Shunt resistance: A high shunt resistance suppresses leakage, giving well-defined Nyquist semicircles. With a low shunt resistance (100 Ω or 10 Ω), leakage paths flatten the arcs and reduce the overall photovoltage amplitude.
Carrier mobilities: Higher mobilities speed up carrier extraction, shifting the IMVS peak to higher frequencies. For example, if the imaginary peak moves from \(1\times10^5\ \text{Hz}\) to \(3\times10^5\ \text{Hz}\), the inferred lifetime shortens from \(\tau \approx 1.6\ \mu\text{s}\) to \(\tau \approx 0.5\ \mu\text{s}\). Lower mobilities do the opposite: peaks shift to lower frequency, implying slower response.
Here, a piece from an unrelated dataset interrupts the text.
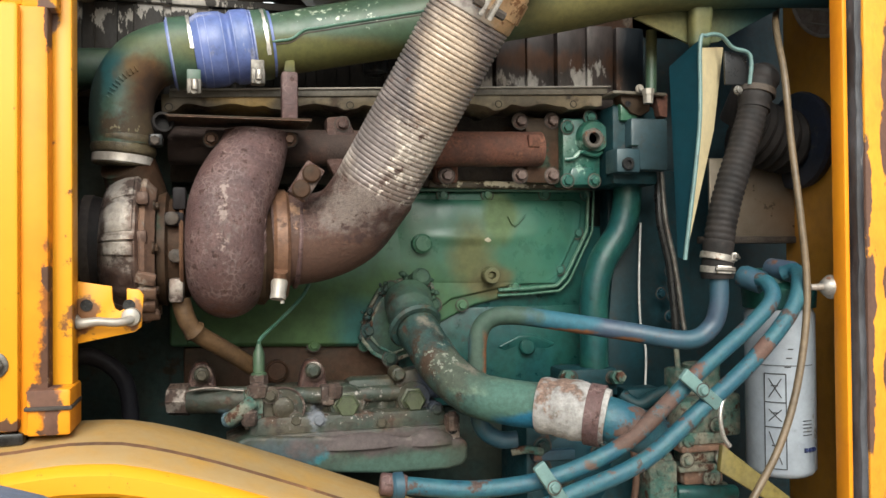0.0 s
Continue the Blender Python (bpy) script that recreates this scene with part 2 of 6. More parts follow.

Illumination: In the dark, there is no measurable IMVS response (no photovoltage). Under 1 sun, strong arcs appear: the peak frequency gives the recombination lifetime, typically in the range of \(0.5\)–\(2\ \mu\text{s}\) for OPVs. Shifting illumination intensity can also change arc size, reflecting different recombination dynamics.

6. Summary & next steps

In this tutorial you set up and ran IMVS (Intensity-Modulated Photovoltage Spectroscopy) in OghmaNano—exciting with Light, measuring Voltage, using a small modulation depth, and operating under open-circuit conditions. You learned how to read Bode and Nyquist plots of the photovoltage response: the low-frequency plateau shows that \(V_\mathrm{oc}\) tracks the illumination; the mid-frequency peak (and the Nyquist semicircle apex) identifies the dominant kinetic timescale, with \(\tau \approx 1/(2\pi f_\text{peak})\); and the high-frequency roll-off reflects the device’s RC/transport bandwidth. The same workflow applies to OPVs, perovskites, tandems, photodetectors, and LEDs whenever open-circuit photovoltage dynamics are of interest. For deeper analysis, export the CSV files (fx_real.csv, fx_imag.csv, fx_phi.csv, real_imag.csv) to extract lifetimes, fit equivalent-circuit or kinetic models, benchmark against experiment, and cross-check with IMPS/IS to separate recombination from collection and contact effects.